Poets are not supposed to be speedy—and the density of the poetry in this one (the not speedy Joyelle McSweeney) is the most characteristic aspect of her poetry.
I knew at once two things—which explained what it was about Jeopardy! champions which filled me with loathing.
Jeopardy! champions are “5 second” people.
There are two types of people—those of quantity and those of quality.
Knowing every capitol of Europe, for instance—is that impressive, or not?
And if it is, why is it more impressive than knowing one capitol of Europe?
It’s only a matter of quantity. Jeopardy! “knowledge” is entirely based on the number of facts which can be recalled—the number of index cards one studies—and the number of facts which stick.
Jeopardy! demands a certain wagering skill (which is part of the game) and I also notice some players are too stupid to look for the “daily doubles” (which allows a player to individually wager, and which is always an advantage to find)—these rubes will choose 200 or 400 (in the Daily Double round) even though a “daily double” is never found behind those squares. (I yell at the TV when this happens.) Joyelle was one of those rubes.
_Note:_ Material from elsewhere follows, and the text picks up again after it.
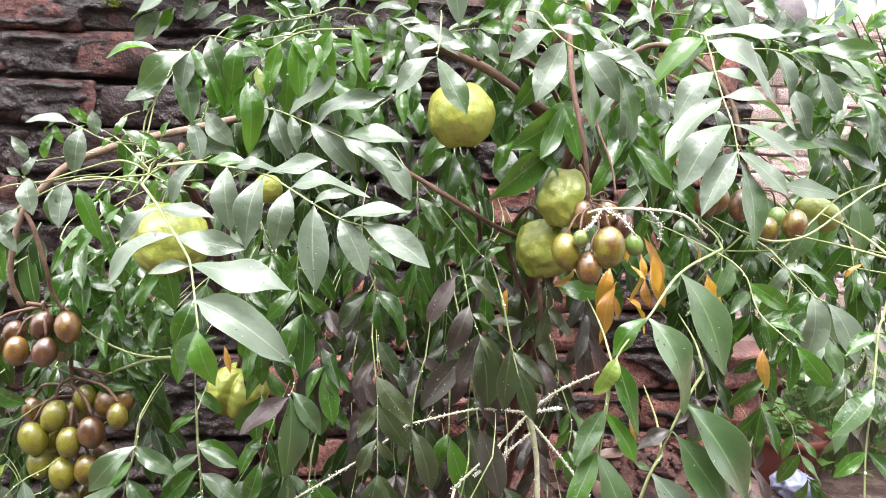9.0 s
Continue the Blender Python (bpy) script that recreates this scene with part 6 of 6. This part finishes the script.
# pale house beyond
house = thing("house", (3.0, 7.0, 0.0), "pale plastered house beyond the garden wall", "house")
hv, hf = uneven_slab(-6, 5, 0, 0.3, -0.1, 4.6, 40, 20, 0.004, 2)
part("wall", mesh("house_wall", hv, hf), WHITEWASH, house)
rv, rf = uneven_slab(-6.3, 5.3, -0.4, 0.6, 4.6, 4.75, 10, 2, 0.002, 2)
part("roof", mesh("roof", rv, rf), PLASTER, house)
GLASS_M, _, _, gp_ = material("window_glass")
gp_.inputs["Base Color"].default_value, gp_.inputs["Roughness"].default_value, gp_.inputs["Metallic"].default_value = (0.075, 0.10, 0.10, 1), 0.12, 0.0
for wx in (0.55, -2.6):
    win = part("window", mesh("window_frame", *uneven_slab(wx - 0.6, wx + 0.6, -0.05, -0.004, 1.9, 3.2, 2, 2, 0.0, 1)), WHITEWASH, house)
    for s in (-1, 1):
        part("pane", mesh("pane", *uneven_slab(wx + s * 0.28 - 0.24, wx + s * 0.28 + 0.24, -0.06, -0.051, 1.98, 3.12, 1, 1, 0.0, 1)), GLASS_M, win)

# ---- foliage deep in the tree, its shade put into the leaf colour ----
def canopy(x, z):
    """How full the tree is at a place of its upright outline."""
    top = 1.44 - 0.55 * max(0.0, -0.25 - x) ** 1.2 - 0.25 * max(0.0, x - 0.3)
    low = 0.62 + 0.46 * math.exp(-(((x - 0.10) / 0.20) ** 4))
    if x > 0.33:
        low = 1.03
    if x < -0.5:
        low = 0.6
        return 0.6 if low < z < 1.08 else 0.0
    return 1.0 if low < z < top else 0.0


fill_rng = random.Random(9)
verts, faces, uvs = [], [], []


def fill_spray(a, b, length, pairs):
    main = (b - a).normalized()
    for i in range(pairs * 2 + 1):
        f = 0.15 + 0.85 * (i // 2) / pairs
        s = (-1, 1)[i % 2]
        side = Vector((main.z, 0, -main.x)) * s
        d = main * 0.55 + side * fill_rng.uniform(0.3, 0.8) + Vector((0, fill_rng.uniform(-0.6, 0.2), -0.5))
        if i == pairs * 2:
            d = main + Vector((fill_rng.uniform(-0.2, 0.2), -0.2, -0.1))
        v, fc, uv = leaf_data(*LEAF_SHAPES[fill_rng.randrange(14)][:5], 6)
        m = leaf_pose(a.lerp(b, f), d, length * fill_rng.uniform(0.8, 1.15), Vector((fill_rng.uniform(-0.3, 0.3), -0.7, 0.7)), fill_rng.uniform(-0.5, 0.5))
        n0 = len(verts)
        verts.extend(m @ Vector(q) for q in v)
        uvs.extend(uv)
        faces.extend(tuple(k + n0 for k in q) for q in fc)
    v, fc = tube_data(spline([a, b], 3), [0.0012] * 4, 4)
    n0 = len(verts)
    verts.extend(v)
    uvs.extend([(0.5, 0.5)] * len(v))
    faces.extend(tuple(k + n0 for k in q) for q in fc)


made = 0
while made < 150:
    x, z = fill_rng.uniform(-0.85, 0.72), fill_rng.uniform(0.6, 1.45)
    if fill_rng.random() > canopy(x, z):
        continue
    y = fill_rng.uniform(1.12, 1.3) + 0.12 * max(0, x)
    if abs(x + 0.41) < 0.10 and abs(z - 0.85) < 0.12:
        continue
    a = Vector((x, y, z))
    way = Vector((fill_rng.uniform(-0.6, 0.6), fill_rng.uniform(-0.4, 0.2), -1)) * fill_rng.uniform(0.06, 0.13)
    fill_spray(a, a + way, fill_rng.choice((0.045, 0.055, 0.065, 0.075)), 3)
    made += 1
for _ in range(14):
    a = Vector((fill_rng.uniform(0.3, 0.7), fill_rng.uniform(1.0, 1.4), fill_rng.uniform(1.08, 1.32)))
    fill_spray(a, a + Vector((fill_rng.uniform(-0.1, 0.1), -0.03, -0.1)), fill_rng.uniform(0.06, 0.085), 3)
foliage = part("foliage", mesh("foliage", verts, faces, uvs), FILL, plum_tree, "leaves deep in the tree, with shade put into their colour", Matrix.Translation(-TREE))
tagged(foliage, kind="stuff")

# ---- moss on the wall ----
moss_rng = random.Random(17)
verts, faces = [], []
for cx, cz, n, sx in ((1.135, 1.441, 46, 0.011), (1.165, 1.443, 46, 0.007), (1.06, 1.441, 20, 0.012), (1.196, 1.462, 30, 0.007), (1.236, 1.459, 26, 0.008), (1.272, 1.460, 26, 0.006), (1.301, 1.461, 34, 0.009), (1.20, 1.445, 12, 0.006), (1.162, 1.411, 16, 0.008), (1.45, 1.46, 40, 0.03), (0.6, 1.443, 20, 0.03), (0.79, 1.23, 24, 0.008)):
    for _ in range(n * 7):
        o = Vector((moss_rng.gauss(cx, sx * 0.9), 0, moss_rng.gauss(cz, 0.0050)))
        o.y = -0.005 + 0.017 * noise.noise(Vector((o.x * 11, o.z * 11, 1.7))) + 0.0068 * noise.noise(Vector((o.x * 33, o.z * 33, 5))) - moss_rng.uniform(-0.001, 0.003)
        v, f = blob(moss_rng, moss_rng.uniform(0.0006, 0.0014), 2.5, 0.8, 5, 3, (1, 1, 1.7))
        n0 = len(verts)
        verts += [q + o for q in v]
        faces += [tuple(i + n0 for i in q) for q in f]
tagged(part("moss", mesh("moss", verts, faces), MOSS, m=wall_m), "bright yellow-green moss cushions on the wall coping", "moss", kind="stuff")

# ---- bricks, laid last ----
def brick_mesh(seed, lx, ly, lz, amount):
    """A worn brick: rounded arrises and an uneven face."""
    off = Vector((seed * 5.3, seed * 2.1, 0))
    bm = bmesh.new()
    bmesh.ops.create_cube(bm, size=1.0)
    bmesh.ops.subdivide_edges(bm, edges=[e for e in bm.edges if abs(e.verts[0].co.x - e.verts[1].co.x) > 0.5], cuts=9)
    bmesh.ops.subdivide_edges(bm, edges=[e for e in bm.edges if abs(e.verts[0].co.z - e.verts[1].co.z) > 0.5], cuts=4)
    for v in bm.verts:
        c = v.co.copy()
        end = abs(c.x) > 0.49
        s = 0.93 if end else 1.0
        v.co = Vector((c.x * lx, c.y * ly * s, c.z * lz * s))
        v.co += amount * Vector((noise.noise(c * 4 + off), 1.2 * noise.noise(c * 3.1 + off + Vector((9, 0, 0))), 0.8 * noise.noise(c * 3.7 + off + Vector((0, 7, 0)))))
        v.co.y += 0.4 * amount * noise.noise(Vector((c.x * 17, c.z * 6, seed * 3.0))) + 0.3 * amount * noise.noise(Vector((c.x * 40, c.z * 13, seed)))
    bmesh.ops.bevel(bm, geom=[e for e in bm.edges if e.calc_face_angle(0) > 0.8], offset=0.0045, segments=1, affect="EDGES", clamp_overlap=True)
    me = bpy.data.meshes.new("brick")
    bm.to_mesh(me)
    bm.free()
    me.polygons.foreach_set("use_smooth", [True] * len(me.polygons))
    return me


BRICKS = {}
for kind, mat in (("sooty", BRICK), ("red", RED_BRICK), ("clay", CLAY_BRICK), ("far", FAR_BRICK)):
    BRICKS[kind] = [brick_mesh(s, 0.222, 0.09, 0.066, 0.0075) for s in range(9)]
    for me in BRICKS[kind]:
        me.materials.append(mat)
# places along the wall and up it where the soot has come off the clay
BARE_CLAY = [(0.97, 0.8), (0.95, 0.78), (1.21, 0.93), (1.17, 0.98), (0.99, 0.81), (2.04, 1.2), (0.97, 1.32), (1.01, 1.32), (0.93, 1.25), (1.22, 1.32), (1.28, 1.33), (1.27, 1.2), (1.01, 1.4), (1.12, 1.38), (1.17, 1.38), (0.81, 1.14), (0.82, 1.07), (0.8, 0.86), (0.8, 0.75), (0.8, 0.68), (1.0, 0.81), (1.06, 0.52), (1.18, 0.98), (1.22, 0.94), (0.96, 0.8), (1.65, 0.91), (1.72, 0.94), (1.78, 0.87), (2.12, 1.21), (1.97, 0.87), (2.1, 1.17), (1.57, 1.3)]
for row in range(4, 20):
    z = JOINT - PITCH * (19.5 - row)
    x = -0.05 - (0.118 if row % 2 else 0.0) + wall_rng.uniform(-0.02, 0.02)
    stop = WALL_LONG - 0.12
    while x < stop:
        step = 0.234 if wall_rng.random() < 0.8 else 0.125
        cx = x + step / 2
        x += step
        if cx < 0.05:
            continue
        out = 0.049 + wall_rng.uniform(-0.006, 0.006)
        red = wall_rng.random() < (0.03 if z > 1.0 else 0.10)
        red = red or any(abs(cx - a) < step * 0.5 and abs(z - h) < PITCH * 0.5 for a, h in BARE_CLAY)
        low = (z < 1.10 and cx > 1.48) or cx > 1.84
        if low:
            out -= 0.007
        me = wall_rng.choice(BRICKS["clay" if low else "red" if red else "sooty"])
        m = pose(cx, out, z + wall_rng.uniform(-0.004, 0.004), wall_rng.uniform(-2, 2), wall_rng.uniform(-1.0, 1.0), wall_rng.uniform(-1.5, 1.5)) @ Matrix.Diagonal(((step - wall_rng.choice((0.004, 0.008, 0.012))) / 0.222, 1, 1, 1))
        part("brick", me, None, brick_wall, m=m)
part("brick", BRICKS["clay"][2], None, brick_wall, "pale red brick bedded on top of the wall", m=pose(1.945, 0.030, 1.462, 0, 1, 3) @ Matrix.Diagonal((0.38, 1.0, 0.55, 1)))
for row in range(23):
    z = 1.825 - 0.0745 * row
    if z < 0.55:
        break
    x = 0.42 - (0.12 if row % 2 else 0)
    while x < 3.6:
        me = wall_rng.choice(BRICKS["far"])
        part("brick", me, None, back_wall, m=pose(x + 0.118, BACK_Y + 0.04 + wall_rng.uniform(-0.006, 0.005), z, 0, wall_rng.uniform(-1, 1), wall_rng.uniform(-1, 1)))
        x += 0.236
The Jeopardy! champions (the ones who keep winning—you can win once and be an exception) are boring people. There’s something about them which I can’t stand—and now I understand why; they are the quantity-driven, shallow, “5 second” people, no matter what else they bring to the table (they might travel around the world, they might have interesting pets, they might have any number of anecdotal details attached to them which are charming, or perhaps even tragic—none of this matters).
And finally, I have to keep looking at these Jeopardy! champions who keep on winning—when I would rather look at Joyelle McSweeney’s intriguing visage—even though, frankly, I don’t think much of her poetry.
And this opinion is not because I am jealous. I swear.